Ce n’est pas le seul membre potentiel à faire l’objet de critiques. Le conseil de surveillance de ČTK compte déjà en son sein une autre personnalité controversée : Petr Žantovský est également quelqu’un qui évolue dans cette sphère des médias de désinformation…

Michal Semín,  photo: Luboš Vedral,  ČRo
« Tout à fait. Il contribue à des sites qui ne prennent pas la peine de vérifier leurs informations ou qui diffusent de fausses informations et des opinions partisanes. Nous estimons donc que le conseil de surveillance de ČTK devrait refléter les différentes forces politiques présentes au Parlement puisque ce sont les députés qui en élisent les membres. Il n’est pas possible que seuls deux partis soient représentés au conseil de surveillance. Si Michal Semín (candidat du SPD, ndlr) était élu, il s’agirait donc des partis ANO (du Premier ministre, Andrej Babiš, ndlr) et du SPD. »

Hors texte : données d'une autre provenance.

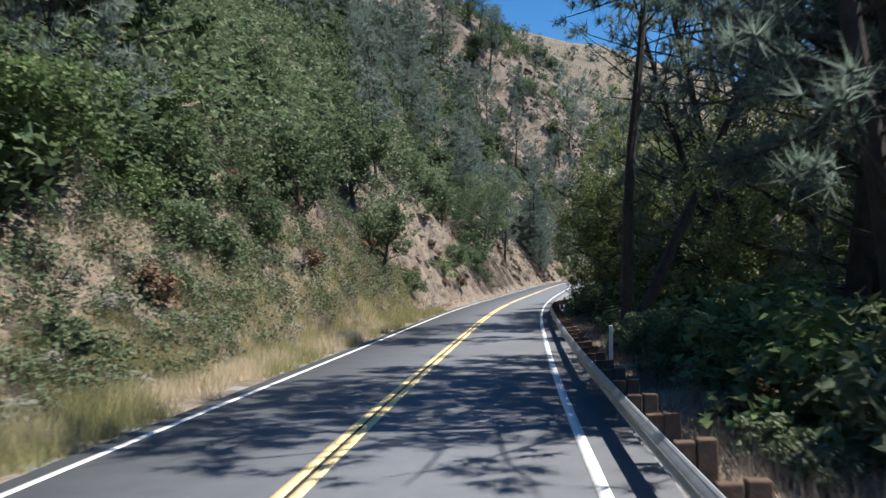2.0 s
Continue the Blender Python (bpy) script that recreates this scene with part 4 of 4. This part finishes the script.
for i in range(30):
    s = lush.uniform(38, 96)
    put(lush.choice(["olive_a", "grey_a", "brown_a", "olive_b"]), s, 5.6 + 2.0 * lush.random(), lush.uniform(0.35, 0.75))
for i in range(26):
    s = lush.uniform(283, 330)
    put(lush.choice(["grey_a", "olive_a", "grey_a", "bush_a", "brown_a"]), s, pw(s, RAIL_U) + bend(s) + 1.6 + 4 * lush.random(), lush.uniform(0.5, 1.0))
for i in range(34):
    s = lush.uniform(28, 66)
    put(lush.choice(["bush_b", "bush_a", "bush_b", "olive_a"]), s, 8.2 + 0.04 * (66 - s) + 5.5 * lush.random(), lush.uniform(0.7, 1.25))

# brush scattered over the slopes
brush = random.Random(9)
for i in range(150):
    s = brush.uniform(0, 345)
    d = 0.4 + 26 * brush.random() ** 1.7
    u = -toe_at(s) - d + bend(s)
    dense = pw(s, [(0, 1.0), (75, 1.0), (95, 0.55), (160, 0.5), (200, 0.7), (280, 0.6), (345, 0.7)])
    if brush.random() > dense or (d < 3 and brush.random() < 0.55):
        continue
    r = rocky(s, d)
    if r > 0.45 and brush.random() < 0.75:
        continue
    kind = brush.choice(["olive_a", "olive_b", "olive_a", "grey_a", "grey_a", "brown_a", "bush_a", "olive_b"] if s > 85 else ["olive_a", "bush_a", "bush_a", "bush_b", "olive_b", "oak_c", "brown_a"])
    sc = brush.uniform(0.45, 1.1) * (1 + d / 45)
    if kind == "oak_c":
        if d < 5:
            continue
        sc *= 0.5
    put(kind, s, u, sc)
for i in range(120):
    s = brush.uniform(5, 350)
    edge = pw(s, RAIL_U) + pw(s, [(0, 3.2), (60, 2.6), (110, 1.6), (225, 1.8), (238, 6.5), (290, 6), (300, 2.5), (345, 3)])
    u = edge + 13 * brush.random() ** 1.3 + bend(s)
    kind = brush.choice(["bush_a", "bush_b", "olive_a", "olive_b", "bush_a", "brown_a"])
    put(kind, s, u, brush.uniform(0.7, 1.35) * pw(s, [(0, 1.15), (70, 1.0), (125, 0.9), (225, 0.8), (280, 0.8), (290, 0.5)]))
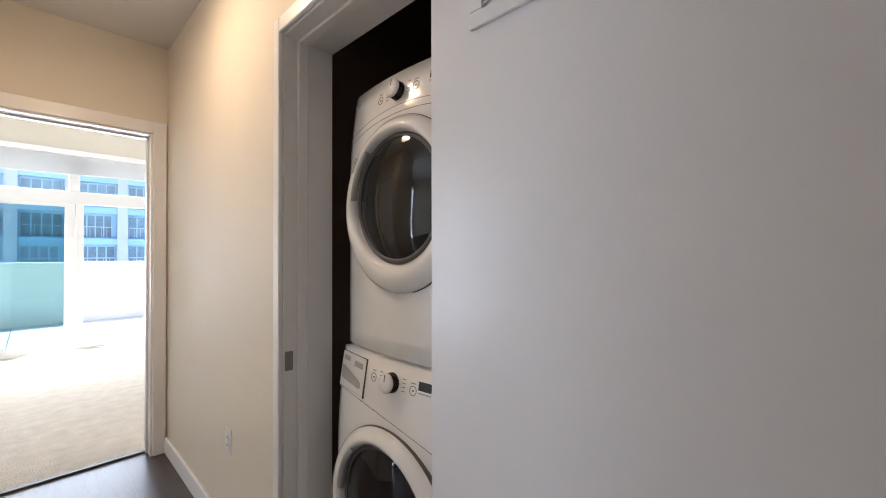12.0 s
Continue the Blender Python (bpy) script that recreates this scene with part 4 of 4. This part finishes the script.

Le problème ne réside-t-il pas dans le système lui-même où les membres des organes de surveillance de la ČTK, de la Télévision tchèque et de la Radio tchèque sont élus par les députés ?

« Selon moi, il serait en effet approprié de se pencher sur tout ce système d’élection et de sélection des membres des organes de surveillance des médias publics. Les médias publics sont très importants pour le maintien d’un certain niveau d’information, d’objectivité et l’existence d’un journalisme d’investigation en République tchèque. Ces derniers temps, une partie des sénateurs s’efforce d’imposer un changement où les députés ne seraient plus les seuls à participer à l’élection, mais également les sénateurs, donc les deux chambres du Parlement tchèque. Ce serait, d’après moi, une bonne initiative. »

Ce système fonctionne depuis des décennies, trente ans exactement. Mais on a le sentiment que la situation n’a jamais été aussi mauvaise qu’aujourd’hui. Qu’est-ce qui a changé ?

Photo: Marián Vojtek,  ČRo
« C’est probablement dû à un changement de l’approche des politiques, notamment ceux du Parlement. Il est vrai qu’il n’a jamais été vraiment possible d’y discuter d’un autre système d’élection des membres des conseils de surveillance. Mais par le passé, même quand des partis de droite ont été au pouvoir, il existait un consensus sur le fait que toutes les tendances politiques présentes au Parlement devaient être reflétées dans les organes de surveillance. On veillait à un certain équilibre des forces entre les différents partis démocratiques. »

Dans quelle mesure le conseil de surveillance d’un média public, comme l’est ČTK, peut avoir une influence sur le contenu de ce qui est produit par le média en question ?

« Je ne veux pas spéculer. Mais il est vrai que si deux partis, comme ANO et le SPD obtenaient cinq sièges au sein du conseil qui en compte sept, ils pourraient tout à fait se mettre d’accord sur, par exemple, le limogeage du directeur de l’agence et choisir d’y placer quelqu’un d’autre. Voilà le genre de craintes que l’on peut avoir. Encore une fois, ce ne sont que des spéculations, mais si l’actuel directeur était limogé et remplacé, on pourrait légitimement se demander pour quelles raisons et s’il n’y a pas des raisons politiques derrière. »

Mise à jour : Leader du parti social-démocrate membre du gouvernement de coalition avec ANO, Jan Hamáček a fait savoir que si Michal Semín était élu membre du conseil de surveillance de ČTK, rester dans la coalition gouvernementale ne ferait plus aucun sens.